What the Studies Are Showing
In fact, studies show that it doesn’t work. Do patients like it? That’s another story. In fact, many patients do have other problems that marijuana can help them with: anxiety and insomnia, for example. It’s just not the same as OUD.
A recent study has found that replacing opioids with cannabis, in methadone patients, just doesn’t work (McBrien et al.). It doesn’t reduce other drug use in methadone patients, and it doesn’t increase their retention in treatment. That doesn’t mean that cannabis can’t help with anxiety or other problems. It just does nothing to treat withdrawal. And it certainly is not a substitute for methadone or buprenorphine.
Yes, a 2014 study found a correlation between marijuana legalization and a reduction in opioid overdoses, state by state. But correlation doesn’t mean causation. And that study had many limitations, clearly stated by the authors, but not included in the widespread news coverage it got (Bachuber et al.). In a study published this summer, researchers found no link between legalization and overdose reduction, and in fact, found that the course had reversed since 2010, with states that have legalized marijuana showing an increase in opioid overdoses (Shover et al.).

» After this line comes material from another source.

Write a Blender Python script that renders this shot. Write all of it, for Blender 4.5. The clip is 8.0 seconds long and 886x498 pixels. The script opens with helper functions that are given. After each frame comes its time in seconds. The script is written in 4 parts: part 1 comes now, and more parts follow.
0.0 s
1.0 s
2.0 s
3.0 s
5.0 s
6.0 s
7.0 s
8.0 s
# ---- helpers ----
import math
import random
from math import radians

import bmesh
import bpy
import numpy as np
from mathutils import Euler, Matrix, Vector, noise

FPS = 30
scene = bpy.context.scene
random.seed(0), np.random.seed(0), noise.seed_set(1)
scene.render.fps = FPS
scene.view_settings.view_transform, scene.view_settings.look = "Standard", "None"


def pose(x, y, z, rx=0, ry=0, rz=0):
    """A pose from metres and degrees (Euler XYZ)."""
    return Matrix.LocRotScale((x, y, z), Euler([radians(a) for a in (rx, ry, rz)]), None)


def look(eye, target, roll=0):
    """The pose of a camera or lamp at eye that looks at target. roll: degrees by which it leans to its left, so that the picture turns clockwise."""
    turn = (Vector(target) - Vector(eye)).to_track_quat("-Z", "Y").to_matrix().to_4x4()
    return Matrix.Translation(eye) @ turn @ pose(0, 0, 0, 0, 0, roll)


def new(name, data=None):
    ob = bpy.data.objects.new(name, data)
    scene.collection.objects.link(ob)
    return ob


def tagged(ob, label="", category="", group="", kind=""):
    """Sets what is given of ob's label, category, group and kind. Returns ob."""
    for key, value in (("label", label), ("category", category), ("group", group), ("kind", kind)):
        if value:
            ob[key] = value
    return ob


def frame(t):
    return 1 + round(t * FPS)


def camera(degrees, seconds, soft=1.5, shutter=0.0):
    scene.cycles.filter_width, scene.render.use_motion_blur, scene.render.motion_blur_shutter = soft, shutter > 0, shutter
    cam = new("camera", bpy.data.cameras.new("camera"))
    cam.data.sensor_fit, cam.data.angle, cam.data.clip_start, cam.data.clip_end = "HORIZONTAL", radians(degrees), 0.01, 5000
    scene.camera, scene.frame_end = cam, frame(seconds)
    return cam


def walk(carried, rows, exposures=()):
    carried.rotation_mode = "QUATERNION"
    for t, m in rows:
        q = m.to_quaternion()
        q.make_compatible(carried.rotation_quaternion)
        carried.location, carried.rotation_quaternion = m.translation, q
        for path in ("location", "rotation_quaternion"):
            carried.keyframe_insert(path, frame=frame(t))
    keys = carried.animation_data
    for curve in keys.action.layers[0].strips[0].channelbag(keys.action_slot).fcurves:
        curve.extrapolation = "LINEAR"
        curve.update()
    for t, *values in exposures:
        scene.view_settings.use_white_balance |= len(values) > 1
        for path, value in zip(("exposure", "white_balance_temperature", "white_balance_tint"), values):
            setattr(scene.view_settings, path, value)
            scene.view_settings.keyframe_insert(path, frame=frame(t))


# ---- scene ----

Whether OTPs test for cannabis is another question. It’s better for patients if they don’t–because states that require it, usually also require punitive action, like reducing take-homes (see https://atforum.com/2019/02/cannabis-otps-what-next/). Both SAMHSA and the Joint Commission require THC testing only upon admission.
Finally, the American Association for the Treatment of Opioid Dependence (AATOD) is not ignoring the role of cannabis. At a workshop at the AATOD conference held in October, Christine Roussel, PharmD, and Gail Groves Scott, MPH, gave a presentation on facts and myths about the therapeutic use of cannabis. Dr. Roussel is director of pharmacy at Doylestown Hospital in Philadelphia, where she is adjunct professor at University of the Sciences, and Ms. Scott is an opioid policy researcher at the University of the Sciences. We were not at their session, but according to the excellent slides, there is a lot of research that still needs to be done in terms of OUD. And cannabis is not a harmless substance. Risks include falls, anxiety, and memory problems (short term, acute use) and cannabis use disorder (long-term use).

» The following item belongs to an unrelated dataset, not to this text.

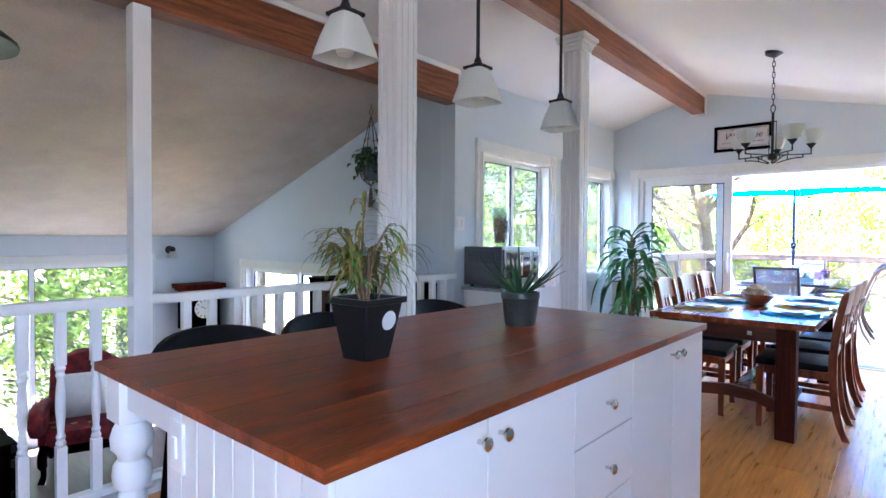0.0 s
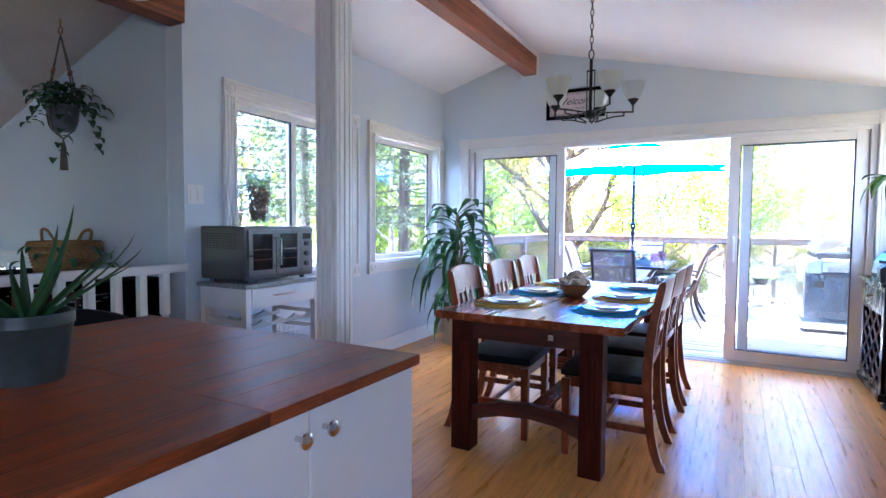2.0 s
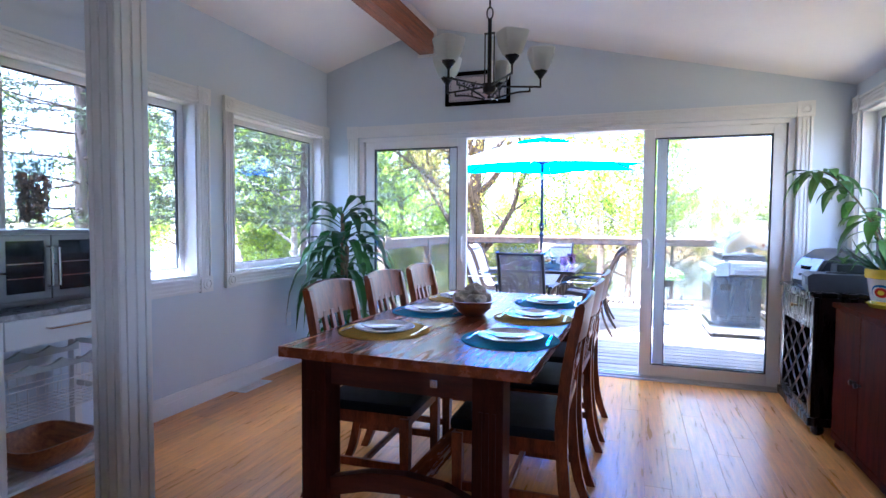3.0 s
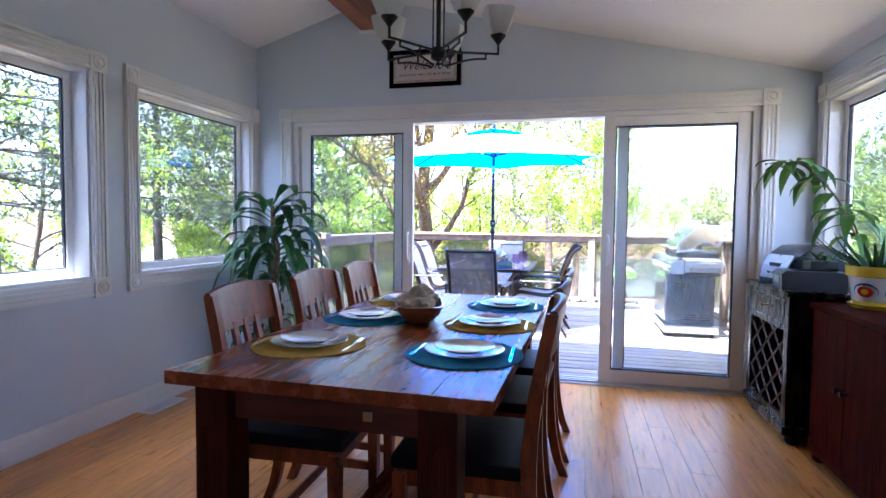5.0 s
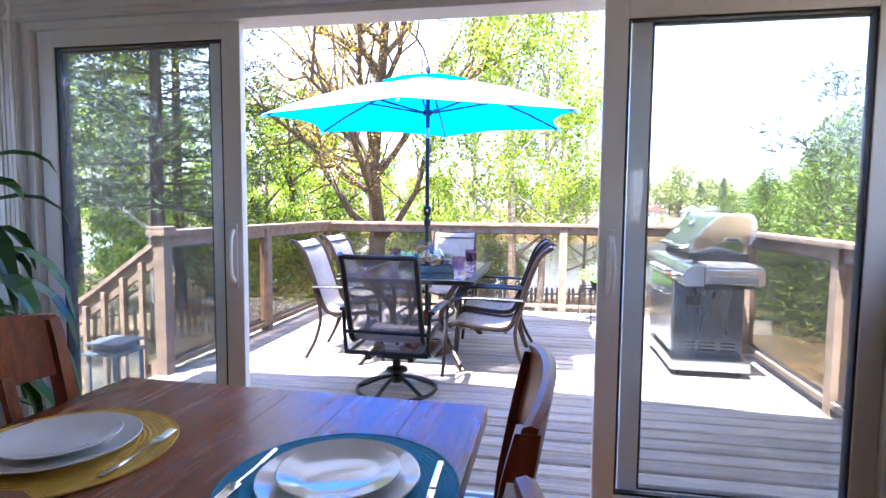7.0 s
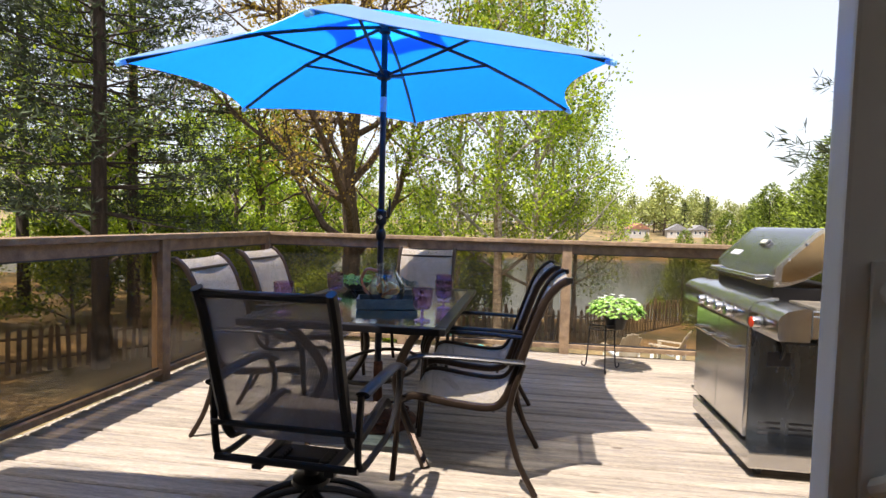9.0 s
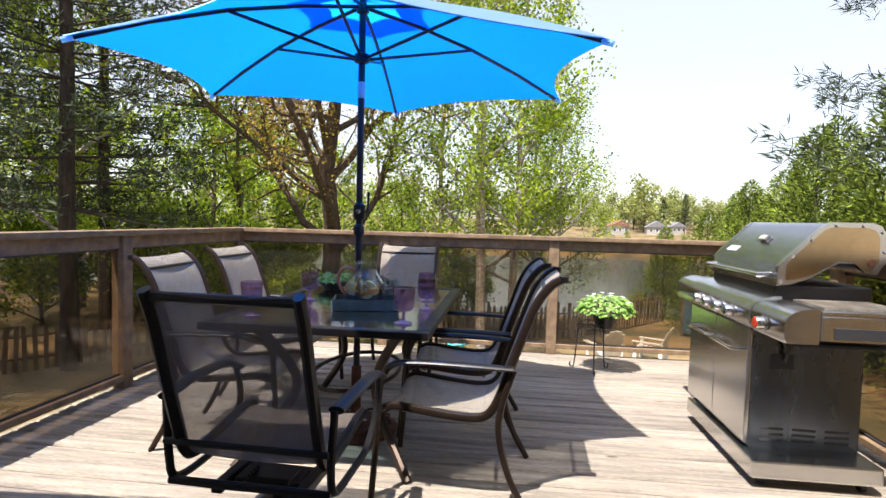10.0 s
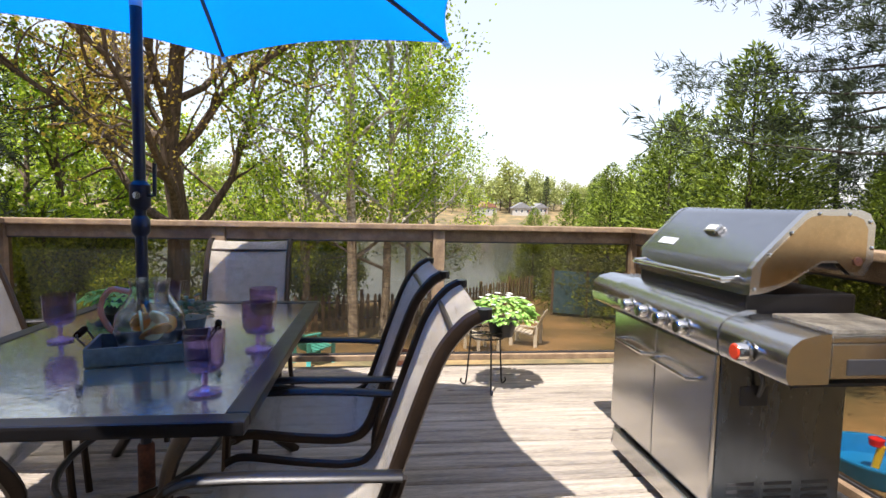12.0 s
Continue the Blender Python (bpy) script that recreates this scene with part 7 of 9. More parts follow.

“Uncontrolled psychosis” doesn’t sound like a good side effect for anyone, certainly not for someone with any substance use disorder. And methadone and buprenorphine do not list psychosis as an adverse effect.
Hurd YL, Spriggs S, Alishayev J, et al. Cannabidiol for the reduction of cue-induced craving and anxiety in drug-abstinent individuals with heroin use disorder: A double-blind randomized placebo-controlled trial [Epub ahead of print May 21 2019]. Am J Psychiatry. 2019;176(11):911-922. doi:10.1176/appi.ajp.2019.18101191.
McBrien H, Luo C, Sanger N, et al. Cannabis use during methadone maintenance treatment for opioid use disorder: A systematic review and meta-analysis. CMAJ Open. 2019;7(4):E665-E673. doi:10.9778/cmajo.20190026.
Bachhuber MA, Saloner B, Cunningham CO, Barry CL: Medical cannabis laws and opioid analgesic overdose mortality in the United States, 1999-2010. JAMA Intern Med. 2014;174(10):1668-1673. doi:10.1001/jamainternmed.2014.4005.
Shover CL, Davis CS, Gordon SC, Humphreys K. Association between medical cannabis laws and opioid overdose mortality has reversed over time [Epub ahead of print June 10 2019]. Proc Natl Acad Sci U S A. 2019;116(26):12624-12626. doi:10.1073/pnas.1903434116.